Just as the land's illusion of permanence coexists with its seasonal rupture and destruction (and its human development), so the desire to stay or go, to log or farm or to escape the stink of mud and manure forever, can coexist in a single family. Yet all MacArthur's characters have something in common: The land speaks to them, "pulls" them. Inseparable from their memories, it will always belong to their dreams.
These stories could help redefine "Vermont fiction" for anthologists to come, in that they effortlessly marry old-timer tropes with contemporary ones. After all, is the hard-drinking logger any more the epitome of Vermont than the opiate addict who lives in a trailer with her grown daughter, watching reruns of "Twin Peaks"? Readers of this stunning collection may find that MacArthur's places and people haunt their dreams, as well.
From "Creek Dippers" in Half Wild
My mother and I have lived in this house, this hunting cabin on concrete blocks she stuffed with insulation, since before I was born. There's a creek below, a field out front, a gravel road that runs straight for a while, and this porch. This porch. What is it about houses? The way their simplest elements contain who we are, say things for us. I was born on the living room couch, a mattress over a couple of crates. There was blood and my mom's great-aunt Sugar with bundles of herbs and warm, thick hands.

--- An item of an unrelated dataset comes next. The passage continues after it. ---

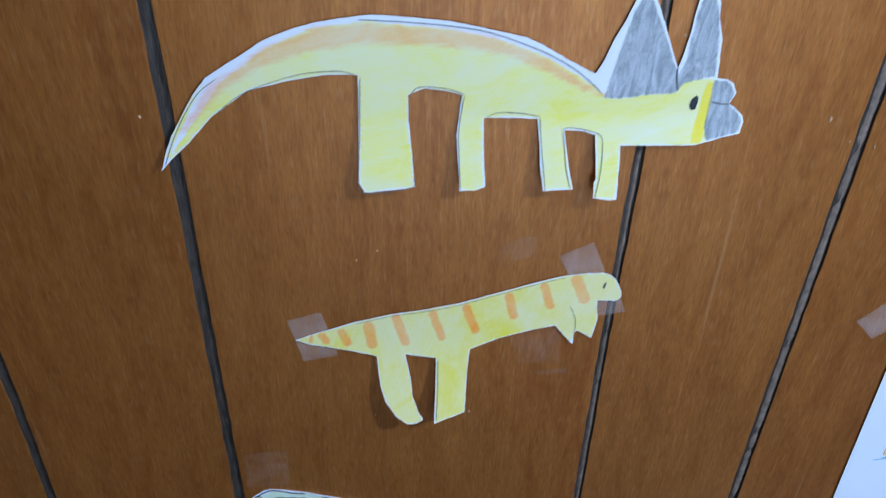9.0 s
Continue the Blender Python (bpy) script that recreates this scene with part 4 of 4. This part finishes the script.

"I think we could make good money raising dogs," my mom says, nodding her head, as if I've agreed. "Half-wolf breeds. Half wild. Big buckeroos. Big stinkin' buckeroos. Don'tcha think, Angel-o?"
She doesn't wait for me to answer.
"Wolves," she says, balancing her wide, bony foot in the air, touching the moon with its silhouette, laughing. "There were goddamn wolves in Alaska."
She's getting drunk, I can tell. I close my eyes and she disappears. I don't want to be a pioneer. I am silently naming the places I might go: Chicago. New Orleans. Amarillo.
We're waiting for the storm, which we can smell coming through the trees. We're waiting for Robbie, her boyfriend with the bad teeth. We are, in some regards, waiting for dawn, or tomorrow, or next year. Leaves shuffle. Milky clouds stream past. The creek calls the water in the clouds home. My mom says it smells like desire and tips her head back, sniffing.
Desire. For a moment I know we both feel it: our shared loneliness. A deer steps into the far edge of the field — stick legs, dark pools of eyes — then turns away into the gray trees.